Means was expected to be part of the postseason rotation but suffered a forearm strain and didn't pitch when Baltimore was swept by the eventual World Series champion Texas Rangers in an AL Division Series. He was 1-2 with an 8.68 ERA in six rehab starts for Triple-A Norfolk before being activated by the Orioles, whose 21-11 record entering Saturday is the best in the AL.
"You don't take anything for granted," Means said this week. "You embrace the little moments, just being here and being around the guys."
Means has never faced the Reds.
The Reds' offensive struggles continued Friday, when they fell for the sixth time in eight games. Cincinnati has been blanked twice in that stretch and scored four or fewer runs five other times.
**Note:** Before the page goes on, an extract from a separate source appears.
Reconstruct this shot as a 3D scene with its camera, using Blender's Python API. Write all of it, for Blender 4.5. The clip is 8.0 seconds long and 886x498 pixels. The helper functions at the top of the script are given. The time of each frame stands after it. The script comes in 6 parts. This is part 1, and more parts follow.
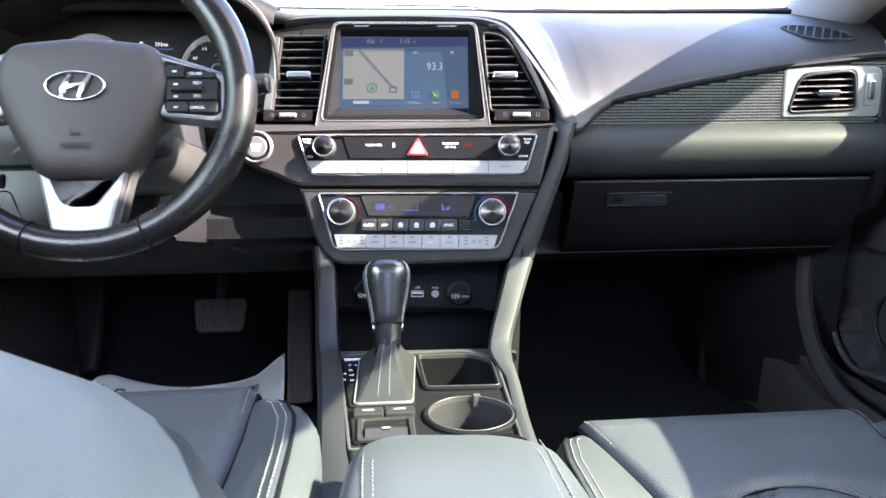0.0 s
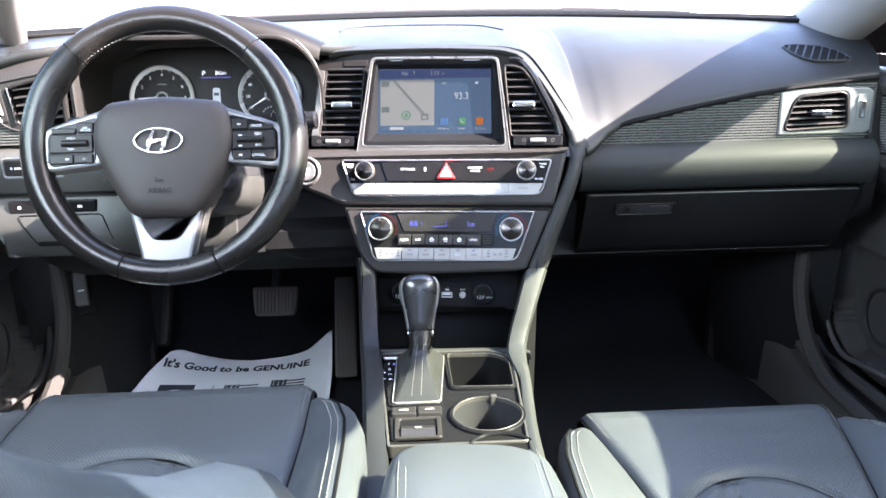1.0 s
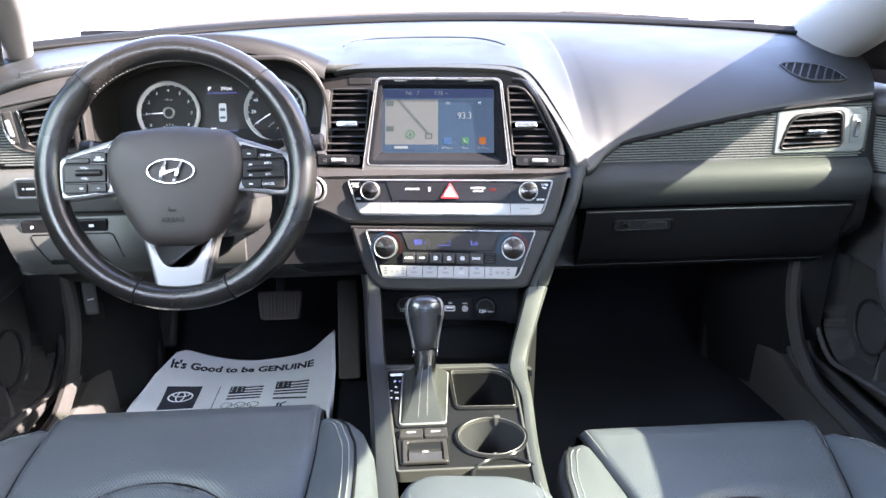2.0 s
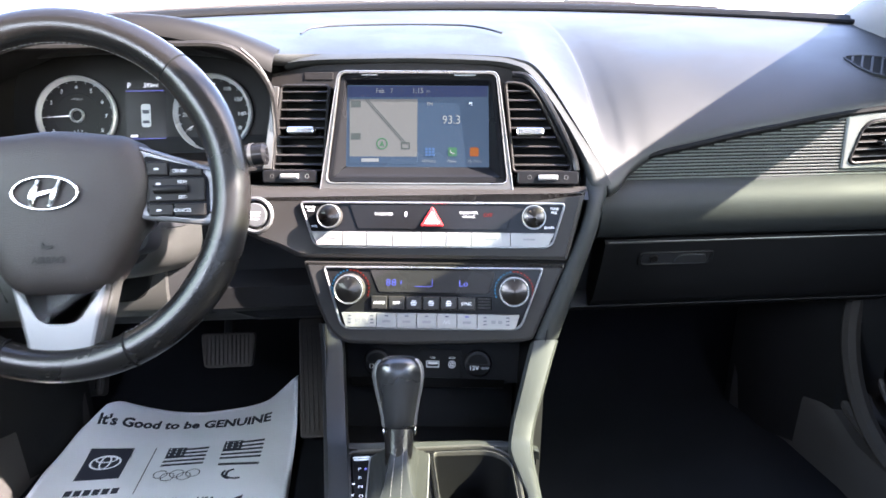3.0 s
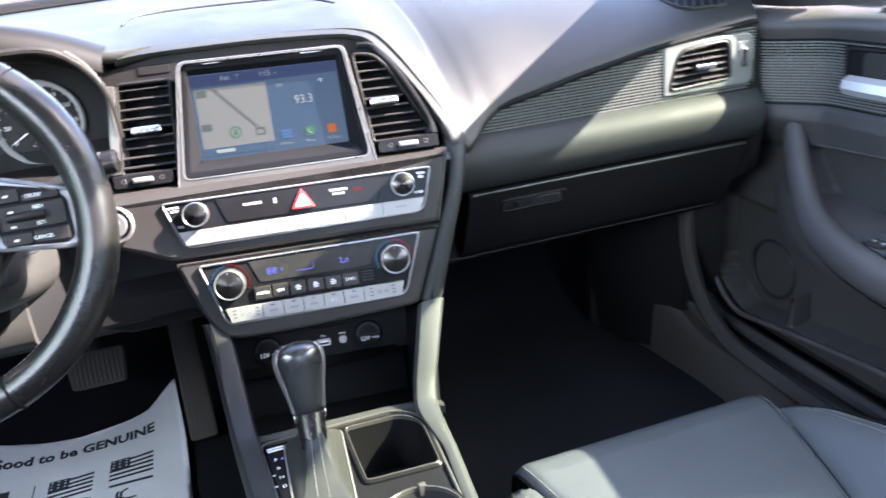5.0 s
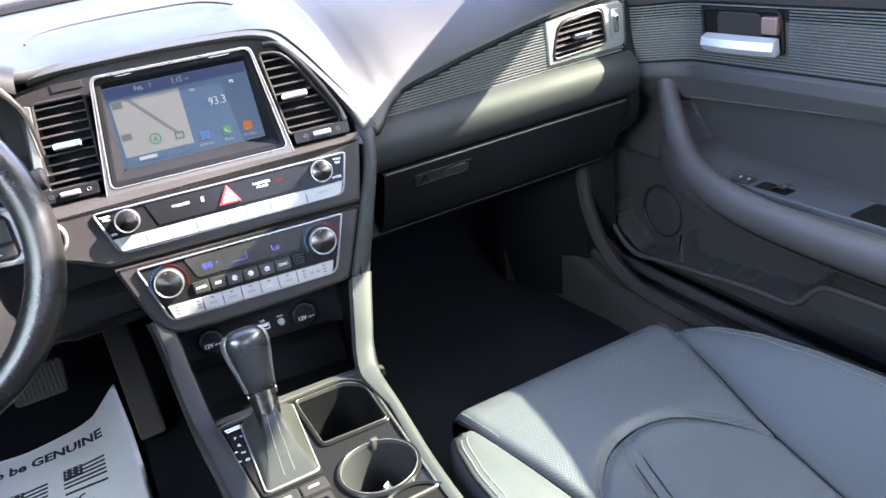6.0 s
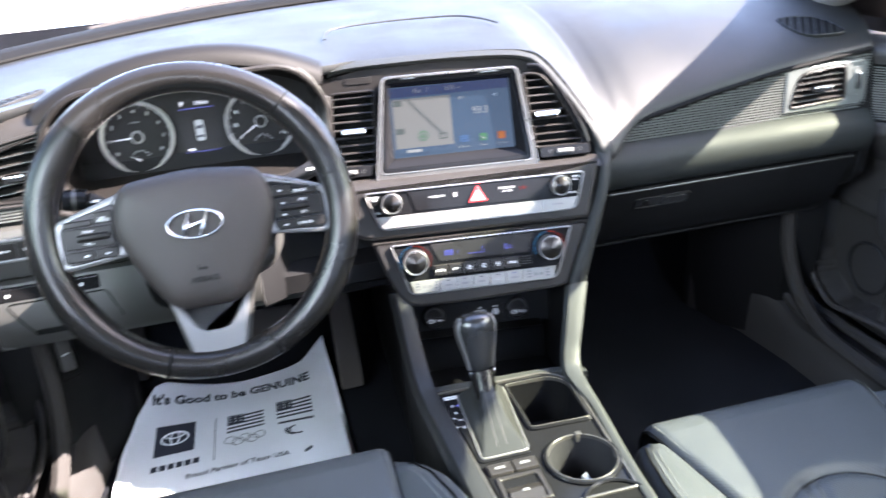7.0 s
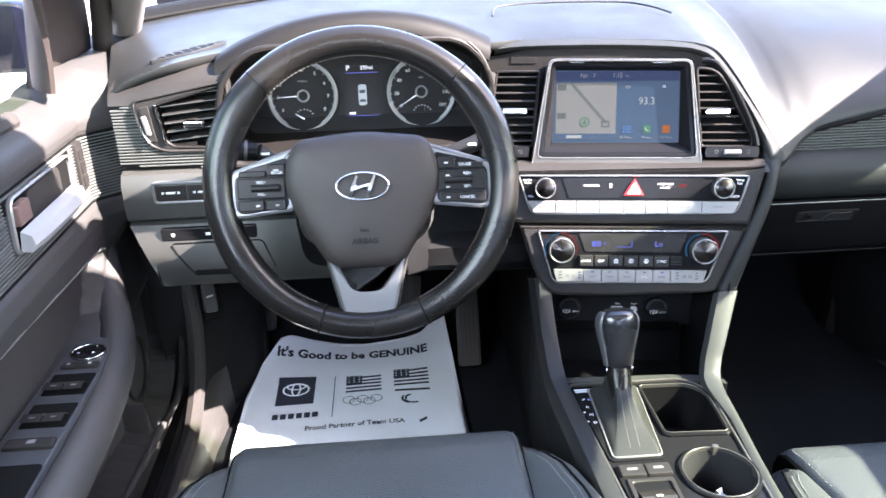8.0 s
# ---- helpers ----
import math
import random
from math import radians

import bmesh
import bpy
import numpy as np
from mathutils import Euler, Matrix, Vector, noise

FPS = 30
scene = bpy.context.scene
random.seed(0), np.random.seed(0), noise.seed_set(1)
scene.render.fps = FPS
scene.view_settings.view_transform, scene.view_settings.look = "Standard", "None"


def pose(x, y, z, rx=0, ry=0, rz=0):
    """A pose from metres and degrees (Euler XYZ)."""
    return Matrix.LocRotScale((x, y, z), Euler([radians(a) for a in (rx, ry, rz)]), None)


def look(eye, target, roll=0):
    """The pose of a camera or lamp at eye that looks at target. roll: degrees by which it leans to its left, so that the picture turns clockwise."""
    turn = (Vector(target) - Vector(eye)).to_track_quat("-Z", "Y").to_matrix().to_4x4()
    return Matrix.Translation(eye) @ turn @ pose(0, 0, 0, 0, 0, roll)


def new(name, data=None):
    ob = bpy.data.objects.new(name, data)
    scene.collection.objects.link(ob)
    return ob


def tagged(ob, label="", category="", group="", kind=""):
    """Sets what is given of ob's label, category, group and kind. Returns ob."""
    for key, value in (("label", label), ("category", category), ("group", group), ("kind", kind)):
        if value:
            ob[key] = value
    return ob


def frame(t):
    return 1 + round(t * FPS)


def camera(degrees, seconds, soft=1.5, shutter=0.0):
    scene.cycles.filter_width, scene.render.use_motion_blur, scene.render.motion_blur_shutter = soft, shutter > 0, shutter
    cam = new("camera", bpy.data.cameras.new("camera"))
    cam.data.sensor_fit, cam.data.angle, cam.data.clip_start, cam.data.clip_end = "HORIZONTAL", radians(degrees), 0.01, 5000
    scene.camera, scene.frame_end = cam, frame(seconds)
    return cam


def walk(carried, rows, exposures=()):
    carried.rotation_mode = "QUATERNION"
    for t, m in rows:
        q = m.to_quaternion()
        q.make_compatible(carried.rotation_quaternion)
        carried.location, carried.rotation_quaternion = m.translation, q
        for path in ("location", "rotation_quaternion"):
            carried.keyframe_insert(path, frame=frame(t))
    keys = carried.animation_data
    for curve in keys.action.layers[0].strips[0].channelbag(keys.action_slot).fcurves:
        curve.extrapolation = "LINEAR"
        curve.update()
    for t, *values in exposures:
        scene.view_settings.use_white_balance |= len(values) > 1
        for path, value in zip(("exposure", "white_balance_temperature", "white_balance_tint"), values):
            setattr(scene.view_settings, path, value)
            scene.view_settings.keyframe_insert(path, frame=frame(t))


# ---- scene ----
cam = camera(60.4, 8.0, shutter=0.4)
PATH = [
    (0, (-0.0618, -0.0076, 0.5626), (0.1279, 1.8659, 0.1872), -0.2),
    (0.5, (-0.058, -0.0701, 0.6346), (0.0695, 1.782, 0.145), -0.8),
    (1, (-0.0512, -0.1322, 0.7018), (0.0326, 1.7125, 0.1728), -1.1),
    (2.3, (-0.0674, -0.1377, 0.7914), (0.0327, 1.6590, 0.1817), -0.82),
    (2.5, (-0.0602, -0.0582, 0.7613), (0.0446, 1.77, 0.1814), -0.8),
    (3, (-0.041, 0.1262, 0.7382), (0.0856, 1.9513, 0.1546), -0.6),
    (3.5, (-0.0478, 0.195, 0.7258), (0.1152, 2.0102, 0.12), -0.7),
    (4, (-0.0533, 0.2045, 0.7171), (0.1696, 2.0044, 0.0874), -1.3),
    (4.5, (-0.0676, 0.1716, 0.7325), (0.2205, 1.9527, 0.0758), -2.5),
    (5, (-0.0898, 0.1243, 0.7622), (0.4247, 1.8329, 0.0528), -5.8),
    (5.2, (-0.0862, 0.1015, 0.7738), (0.4867, 1.7776, 0.0336), -7.4),
    (6.3, (-0.1619, 0.0453, 0.816), (0.5472, 1.6421, 0.0202), -9.8),
    (6.5, (-0.1903, 0.0367, 0.84), (0.455, 1.6619, 0.048), -8.8),
    (7, (-0.265, 0.0084, 0.8678), (0.1066, 1.7283, 0.0989), -4.8),
    (7.5, (-0.3077, 0.0154, 0.8688), (-0.1161, 1.7577, 0.0835), -2.0),
    (8, (-0.3323, 0.0266, 0.8659), (-0.2066, 1.7694, 0.0701), -1.2),
]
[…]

Irvin retired 17 straight batters Friday between De La Cruz's first-inning single and his seventh-inning double.
"We've just got to keep working, continue with our process, continue to make adjustments and work through it -- continue to swing it and continue to look for our pitches to hit," Reds manager David Bell said Friday night. "All the things that we do, we have to stay with it."
Abbott took the loss last Sunday, when he gave up four runs over 5 1/3 innings as the Reds fell to the Texas Rangers 4-3. He won his lone career start against the Orioles last June 27, when he allowed one run in six innings in Cincinnati's 3-1 victory.